Periodic Reporting for period 1 - EPOC (Explaining and Predicting the Ocean Conveyor)
Período documentado: 2022-07-01 hasta 2023-12-31
The AMOC is a key component of the climate system, responsible for ocean heat and freshwater transport, associated with the ventilation of anthropogenic carbon, and anticipated to experience or drive climate tipping points. Due to its identification as a potential tipping element in the climate system–a process which, through incremental perturbation, can be forced into a qualitatively different state–it has received substantial attention. From paleo-records, it has been deduced that the AMOC has the potential to rapidly switch between an “on” state with a strong overturning circulation, and an “off” state with a weak or absent circulation, where these switches between on and off states have been used to explain glacial-interglacial cycles. One such example includes the collapse of an ice sheet in the northern hemisphere, where the rapid input and spread of a large volume of freshwater is hypothesised to have shutdown the AMOC, switching from an on to an off state. The concern now is that in a warming climate, the remaining northern hemisphere ice sheet (e.g. the Greenland ice sheet) or the intensification of the hydrological cycle, could input sufficient freshwater to the North Atlantic to slow or shutdown the AMOC. The subsequent reorganisation of the climate system following a shutdown of the AMOC could be dramatic, resulting in changing distributions of mean and variable temperatures and weather patterns. While the IPCC report in 2021 (chapter 9) indicated that there is high confidence that the AMOC will decline in the 21st century, there is low confidence in the magnitude of the decline and only medium confidence that it will not collapse by 2100. At the same time, the IPCC assessment reduced confidence (from medium to low confidence) in whether the AMOC is already declining, where one of the reasons given for this change in confidence (relative to the SROCC report in 2019) was the identification of missing key processes in the numerical simulations used to predict AMOC future evolution. This identification was enabled by the extensive AMOC observing efforts currently ongoing in the Atlantic.

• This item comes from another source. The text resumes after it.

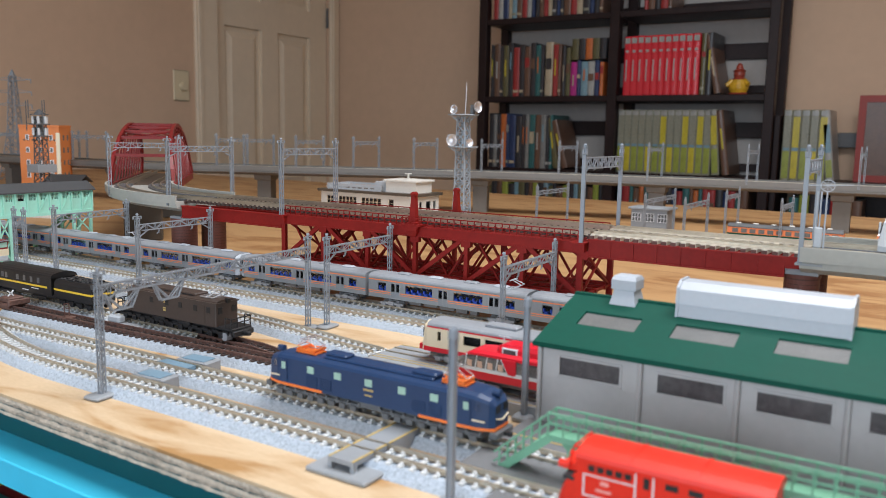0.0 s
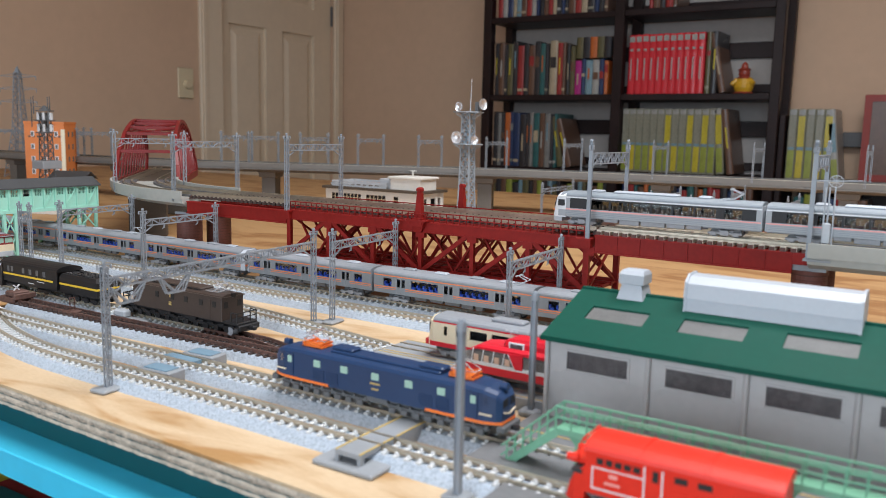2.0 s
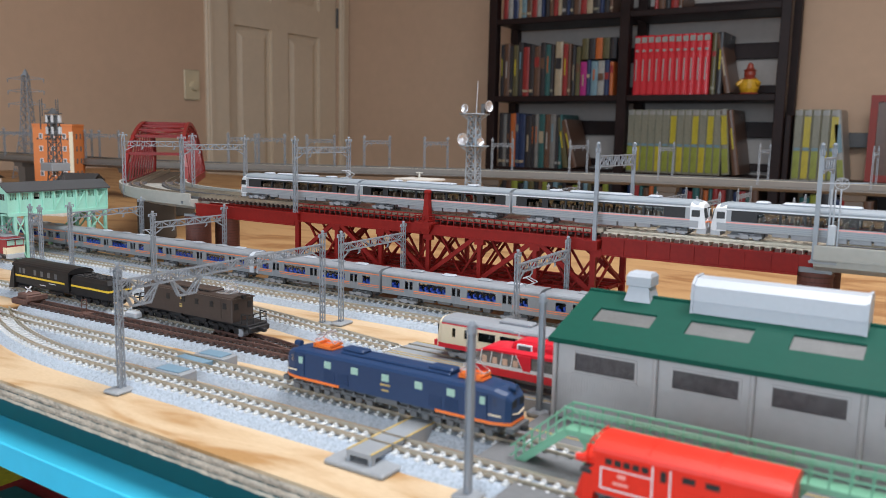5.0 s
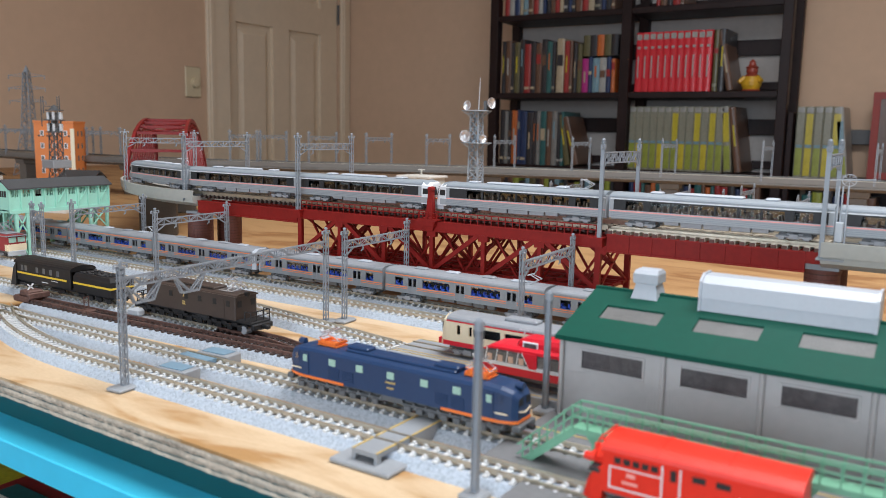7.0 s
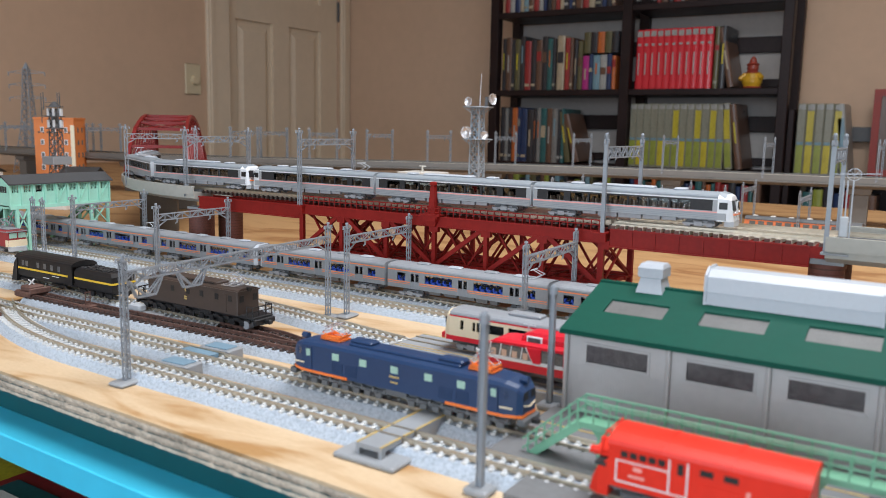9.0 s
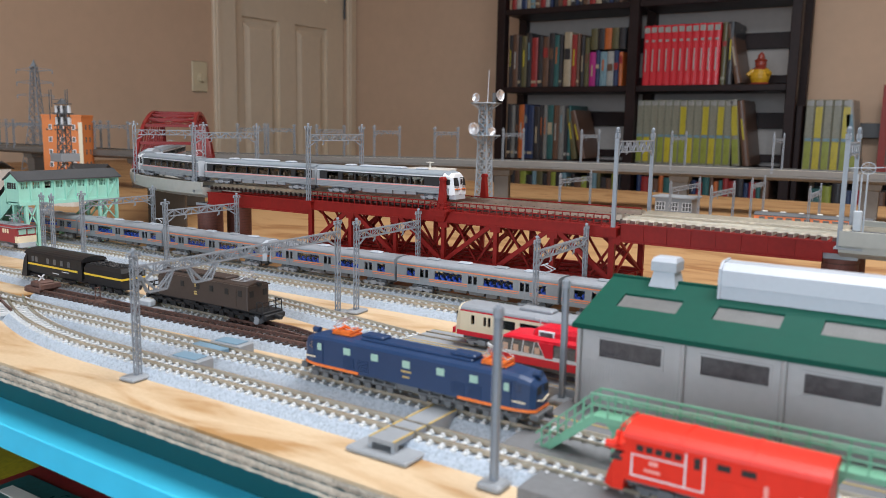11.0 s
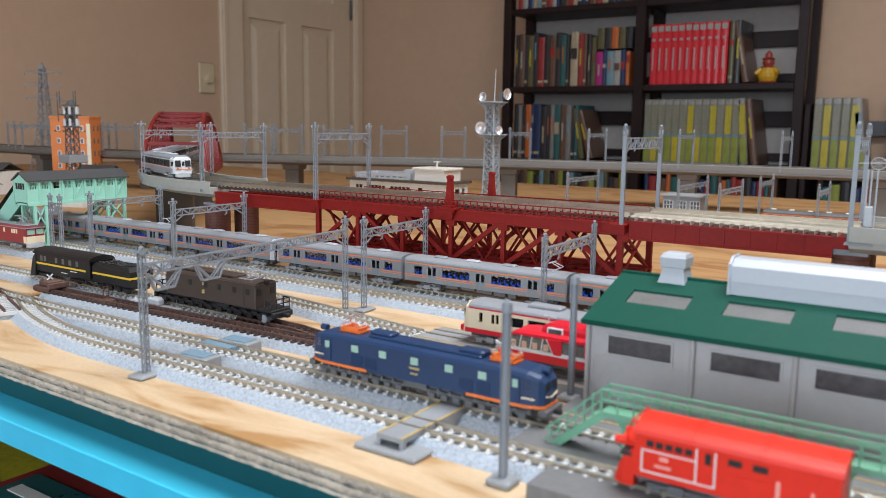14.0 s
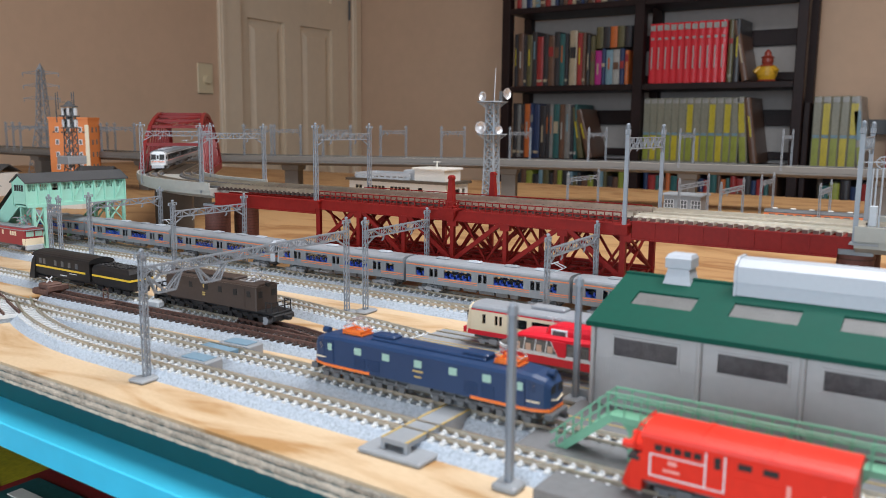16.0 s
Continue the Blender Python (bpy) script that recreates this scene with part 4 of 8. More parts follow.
def commuter_car(m, cab):
    """A silver commuter car 133 mm long with orange stripes. cab: -1, 0 or 1, the end that has one. z = 0 is the rail."""
    t = thing("commuter_car", "silver commuter train car with orange stripes and blue seats", "train car", m, "commuter train cars")
    L, hw, z0, z1 = 0.1325, 0.0097, 0.0068, 0.0212
    a, b = -L / 2, L / 2
    ca, cb = (a + 0.0035 if cab < 0 else a), (b - 0.0035 if cab > 0 else b)
    doors = [(x - 0.0042, x + 0.0042) for x in (-0.0415, 0.0, 0.0415)]
    wins = [(-0.0575, -0.0500), (-0.0325, -0.0090), (0.0090, 0.0325), (0.0500, 0.0575)]
    dws = []
    for x in (-0.0415, 0.0, 0.0415):
        dws += [(x - 0.0036, x - 0.0006), (x + 0.0006, x + 0.0036)]
    ops = sorted(wins + dws)
    for s in (-1, 1):
        w = Shape()
        side_wall(w, ca, cb, s * hw - 0.0005, s * hw + 0.0005, z0, z1, 0.0122, 0.0182, ops)
        part("body_side", w, "steel", t)
        part("window_glass", Shape().box(ca, cb, s * (hw - 0.0007) - 0.0001, s * (hw - 0.0007) + 0.0001, 0.0120, 0.0184), "glass", t, "clear window strip")
        for z, h in ((0.0197, 0.0008), (0.0112, 0.0007), (0.0100, 0.0004)):
            e = ca
            for d0, d1 in doors if z < 0.015 else []:
                part("stripe", Shape().box(e, d0, s * hw - 0.0006, s * hw + 0.0006, z, z + h), "orange", t, "orange stripe")
                e = d1
            part("stripe", Shape().box(e, cb, s * hw - 0.0006, s * hw + 0.0006, z, z + h), "orange", t, "orange stripe")
        for d0, d1 in doors:
            part("door", Shape().box(d0, d0 + 0.0006, s * hw - 0.0006, s * hw + 0.00065, z0 + 0.0006, 0.0190).box(d1 - 0.0006, d1, s * hw - 0.0006, s * hw + 0.00065, z0 + 0.0006, 0.0190)
                 .box(d0, d1, s * hw - 0.0006, s * hw + 0.00062, 0.0188, 0.0194).box((d0 + d1) / 2 - 0.0001, (d0 + d1) / 2 + 0.0001, s * hw - 0.0006, s * hw + 0.00062, z0 + 0.0006, 0.019), "roof_silver", t)
    for e, k in ((a, -1), (b, 1)):
        if cab == k:
            x0, x1 = (a, ca) if k < 0 else (cb, b)
            f = Shape()
            fx = a if k < 0 else b
            bx = ca if k < 0 else cb
            f.loft([[(bx, -hw - 0.0004, z0), (bx, hw + 0.0004, z0), (bx, hw + 0.0004, z1 + 0.0006), (bx, hw * 0.6, z1 + 0.0030), (bx, -hw * 0.6, z1 + 0.0030), (bx, -hw - 0.0004, z1 + 0.0006)],
                    [(fx, -hw * 0.88, z0), (fx, hw * 0.88, z0), (fx - k * 0.0008, hw * 0.86, z1), (fx - k * 0.001, hw * 0.5, z1 + 0.0026), (fx - k * 0.001, -hw * 0.5, z1 + 0.0026), (fx - k * 0.0008, -hw * 0.86, z1)]])
            part("cab_front", f, "vent_white", t, "pale silver moulded cab front")
            part("windscreen", Shape().box(fx - 0.0003, fx + 0.0003, -hw * 0.78, hw * 0.78, 0.0135, 0.0198), "black", t, "black windscreen")
            part("front_stripe", Shape().box(fx - 0.0004, fx + 0.0004, -hw * 0.8, hw * 0.8, 0.0104, 0.0118), "orange", t, "orange stripe")
        else:
            part("end_wall", Shape().box(e - 0.0004, e + 0.0004, -hw, hw, z0, z1 + 0.001), "roof_silver", t)
            part("gangway", Shape().box(e + (0.0004 if k > 0 else -0.0016), e + (0.0016 if k > 0 else -0.0004), -0.0035, 0.0035, z0, z1 - 0.002), "dark_grey", t, "dark grey gangway bellows")
    part("roof", Shape().prism(roof_profile(hw + 0.0006, z1, z1 + 0.0034), ca, cb), "roof_silver", t)
    for x in (-0.040, -0.012, 0.018, 0.042):
        part("roof_vent", Shape().cbox(x - 0.0055, x + 0.0055, -0.003, 0.003, z1 + 0.0030, z1 + 0.0046, 0.0008), "vent_white" if x in (-0.012, 0.042) else "roof_silver", t)
    part("floor", Shape().box(ca, cb, -hw + 0.0005, hw - 0.0005, z0, z0 + 0.0008), "under", t)
    for x0, x1 in ((-0.058, -0.0475), (-0.034, -0.0075), (0.0075, 0.034), (0.0475, 0.058)):
        for s in (-1, 1):
            q = Shape()
            n = max(1, int((x1 - x0) / 0.0052))
            for i in range(n):
                p = x0 + (x1 - x0) * i / n
                q.cbox(p + 0.0003, p + 0.0042, s * 0.0075 - 0.0016, s * 0.0075 + 0.0014, z0 + 0.0008, z0 + 0.0068, 0.0003)
                q.cbox(p + 0.0003, p + 0.0016, s * 0.0075 - 0.0016, s * 0.0075 + 0.0014, z0 + 0.003, z0 + 0.0088, 0.0003)
            part("seat_row", q, "seat_blue", t, "bright blue seats")
    # dark sheet along the middle carries the shade of the car's inside
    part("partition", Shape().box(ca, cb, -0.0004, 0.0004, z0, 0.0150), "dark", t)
    u = Shape()
    rnd = random.Random(5)
    x = -0.030
    while x < 0.028:
        w = rnd.uniform(0.006, 0.013)
        for s in (-1, 1):
            u.cbox(x, x + w, s * 0.0068 - 0.0018, s * 0.0068 + 0.0018, 0.0032 + rnd.uniform(0, 0.0014), z0, 0.0003)
        x += w + rnd.uniform(0.001, 0.003)
    u.box(ca, cb, -0.006, 0.006, z0 - 0.0012, z0)
    part("underfloor_gear", u, "under", t)
    for x in (-0.046, 0.046):
        wheelset_parts(t, x)
    if cab == 0:
        part("pantograph", pantograph(Shape(), 0.052, 0, z1 + 0.0036, 0.009, 0.006), "light_grey", t)
    return t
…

It is against this backdrop that the EPOC project is formed. Outcomes from EPOC are anticipated to firstly deepen our process-level understanding of this complex circulation system, and through these results, to contribute to assessment of past AMOC change and its future evolution. Specifically, we will use multi-observational consistent approaches to diagnose AMOC variability in the instrumental period (since 1993), and re-evaluation and tests of the robustness of various paleo-proxies for AMOC variability since 1850. In addition, EPOC will use high resolution coupled climate models, with grid spacing roughly 10 x finer than the models used in the coupled model intercomparison project (CMIP). These modelling efforts will test and capitalise on the expectation that finer horizontal resolution can reduce model biases, leading to higher fidelity representation of the AMOC and thus more confidence in its representation of key processes.
In addition to contributing to assessments, EPOC will further work towards a more sustainable next generation observing system of the AMOC. Many of the recent advances in our understanding of the AMOC system and what is missing in climate models are due to the recent (since 2000) observing efforts in the Atlantic; however the system has not necessarily been optimised and currently represents substantial investments by multiple national and international consortia. Through both modelling and observing tests to be carried out within EPOC, we will make a recommendation for a future AMOC observing system, considering the AMOC across the whole Atlantic and incorporating next generation technologies where appropriate.